Nineteen Eighty-Four (1984) by George Orwell is by far the most disturbing book I’ve ever read.
Do you like to read complete dystopia? Well Orwell is an expert in creating a world so horrible that it can leave the reader feeling depressed from page one.
“Hidden away in the Record Department of the sprawling Ministry of Truth, Winston Smith skilfully rewrites the past to suit the needs of the Party. Yet he inwardly rebels against the totalitarian world he lives in, which demands absolute obedience and controls him through the all-seeing telescreens and the watchful eye of Big Brother, symbolic head of the Party. In his longing for truth and liberty, Smith begins a secret love affair with a fellow-worker Julia, but soon discovers the true price of freedom is betrayal.
This book, there is no real way to adequately express it. It is one of those books that shakes your world so you cannot see it the same way afterward. Sparknotes and other sites do not give it justice. Set in a Dystopian world, George Orwell writes about the adventures of Winston Smith, and the problem he has, which is that his memory still works. This book should be mandatory for teens and young adults to read, as it really digs deep emotionally. However, the book should only be read by teens and adults, as they can understand the book, it is not kid friendly by any measure. The ending is cynical, but you must understand that Orwell was dying when he wrote this. But everyone must read this book at some point in their life, once you read the book you will understand why I say this. It really is an eye-opener piece for me.
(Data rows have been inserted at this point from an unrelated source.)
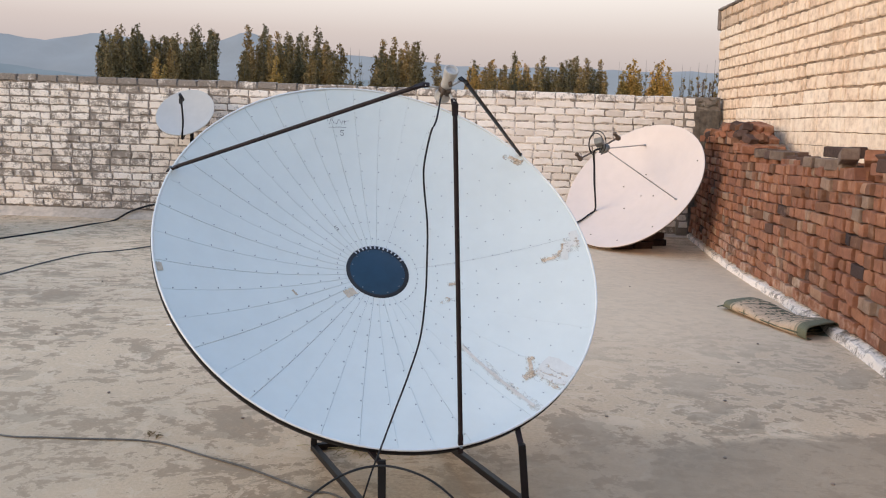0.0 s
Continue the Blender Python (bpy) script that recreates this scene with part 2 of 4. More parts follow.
def concrete(name):
    """Weathered roof screed: pale skin flaking off in ragged islands, greyer beneath, one smooth repaired patch."""
    m, nt, b = nodes_of(name)
    a = noise_tex(nt, 3.0, 10, 0.70, (0.9, 1.0, 1), 0.6)
    c = noise_tex(nt, 13.0, 8, 0.72, (0.9, 1.0, 1), 0.4)
    fine = noise_tex(nt, 70, 5, 0.7)
    big = noise_tex(nt, 0.35, 4)
    skin = math_node(nt, "ADD", math_node(nt, "MULTIPLY", a, 0.55), math_node(nt, "MULTIPLY", c, 0.45))
    pale = ramp(nt, fine, [(0.3, (0.590, 0.432, 0.281)), (0.7, (0.756, 0.570, 0.383))])
    grey = ramp(nt, fine, [(0.3, (0.367, 0.262, 0.168)), (0.7, (0.502, 0.366, 0.238))])
    mask = ramp(nt, skin, [(0.472, (0, 0, 0)), (0.492, (0.8, 0.8, 0.8)), (0.56, (1, 1, 1))])
    col = mix(nt, mask, grey, pale)
    lip = ramp(nt, skin, [(0.484, (0, 0, 0)), (0.496, (0.55, 0.55, 0.55)), (0.520, (0, 0, 0))])
    col = mix(nt, lip, col, (0.807, 0.635, 0.449))
    chips = ramp(nt, noise_tex(nt, 4.2, 8, 0.66, (0.9, 1.0, 1), 0.9), [(0.555, (0, 0, 0)), (0.565, (0.7, 0.7, 0.7))])
    col = mix(nt, chips, col, (0.745, 0.585, 0.411))
    pits = ramp(nt, noise_tex(nt, 3.1, 8, 0.68, (0.9, 1.0, 1.3), 0.9), [(0.418, (0.6, 0.6, 0.6)), (0.430, (0, 0, 0))])
    col = mix(nt, pits, col, (0.383, 0.290, 0.194))
    col = mix(nt, 0.6, col, ramp(nt, big, [(0.3, (0.68, 0.67, 0.66)), (0.7, (1.03, 1.01, 0.98))]), "MULTIPLY")
    g = nt.nodes.new("ShaderNodeNewGeometry")

    def island(x, y, rx, ry, wobble, stops):
        """A ragged-edged patch of the floor round x, y."""
        move = nt.nodes.new("ShaderNodeVectorMath")
        move.operation = "SUBTRACT"
        move.inputs[1].default_value = (x, y, 0)
        nt.links.new(g.outputs["Position"], move.inputs[0])
        sc = nt.nodes.new("ShaderNodeVectorMath")
        sc.operation = "MULTIPLY"
        sc.inputs[1].default_value = (1 / rx, 1 / ry, 0)
        nt.links.new(move.outputs[0], sc.inputs[0])
        ln = nt.nodes.new("ShaderNodeVectorMath")
        ln.operation = "LENGTH"
        nt.links.new(sc.outputs[0], ln.inputs[0])
        edge = math_node(nt, "ADD", ln.outputs["Value"], math_node(nt, "MULTIPLY", math_node(nt, "SUBTRACT", wobble, 0.5), 0.9))
        return ramp(nt, edge, [(p, (v, v, v)) for p, v in stops])

    # dusty trodden stretch before the brick stack, and the dull bare corner
    col = mix(nt, island(0.3, 5.7, 2.9, 3.7, a, ((0.55, 0.86), (1.05, 0.0))), col, ramp(nt, c, [(0.3, (0.621, 0.475, 0.326)), (0.7, (0.735, 0.575, 0.406))]))
    col = mix(nt, island(-2.9, 1.2, 2.0, 1.6, a, ((0.3, 0.56), (1.0, 0.0))), col, (0.373, 0.280, 0.184))
    # darker ground with straw-coloured flecks under the stand, duller brown ground beside it
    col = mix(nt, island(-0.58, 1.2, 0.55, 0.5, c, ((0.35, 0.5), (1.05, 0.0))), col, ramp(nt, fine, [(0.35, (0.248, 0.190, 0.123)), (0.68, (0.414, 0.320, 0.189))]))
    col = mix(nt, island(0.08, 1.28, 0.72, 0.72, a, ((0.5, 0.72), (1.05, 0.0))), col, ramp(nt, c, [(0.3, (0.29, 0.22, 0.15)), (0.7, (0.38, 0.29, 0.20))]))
    # smooth repaired patch
    col = mix(nt, island(0.92, 0.93, 0.98, 1.02, a, ((0.88, 0.80), (0.98, 0.0))), col, ramp(nt, c, [(0.3, (0.279, 0.210, 0.140)), (0.7, (0.342, 0.262, 0.178))]))
    nt.links.new(col, b.inputs["Base Color"])
    b.inputs["Roughness"].default_value = 0.88
    bump(nt, b, math_node(nt, "ADD", math_node(nt, "MULTIPLY", skin, 1.0), math_node(nt, "MULTIPLY", fine, 0.25)), 0.45, 0.012)
    return m


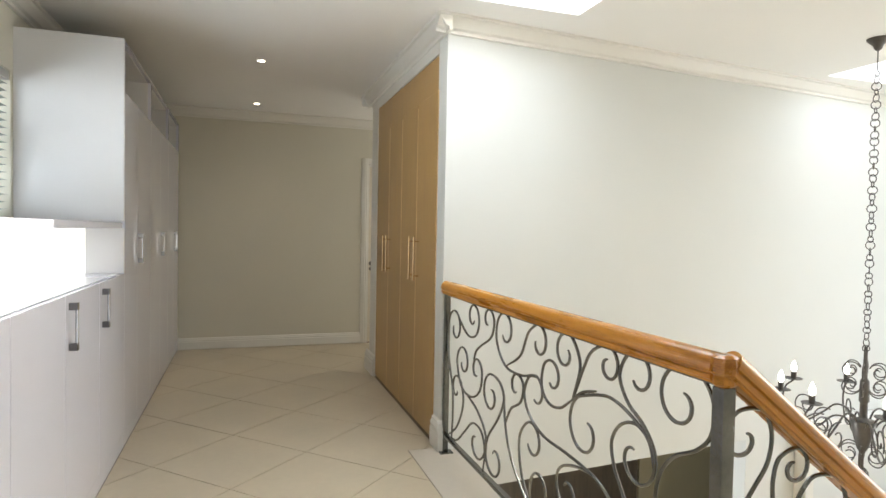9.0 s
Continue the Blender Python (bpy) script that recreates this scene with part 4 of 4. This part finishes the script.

I really enjoyed 1984. It’s the kind of book that you can’t put down. It is very well-written, and just slow enough for my liking.
This book is filled with complex ideas- more so than your average dystopian novel. Not only are political issues discussed (ie. dictatorship, censorship etc.) but other philosophical issues are mentioned throughout the novel, such as the nature of truth, and whether or not the world as we know it physically exists or if it simply exists in our own minds. Some mild sex scenes and quite a bit of violence (he is tortured at the end of the novel)– but these are necessary for the deeper meanings and overall themes in the book. The book itself does not at all focus on the sex or the violence. Very enjoyable (however depressing), but it takes a certain maturity both to understand and appreciate the novel.
I rate this book 9.5/10, just because I’m not into any kind of violence read but it certainly is a good book. If you’re interested on reading it, there are quite number of e-books available so it isn’t a hassle to get the physical book.
All thanks to a friend of mine, Dhilan for recommending this great read. Enjoy!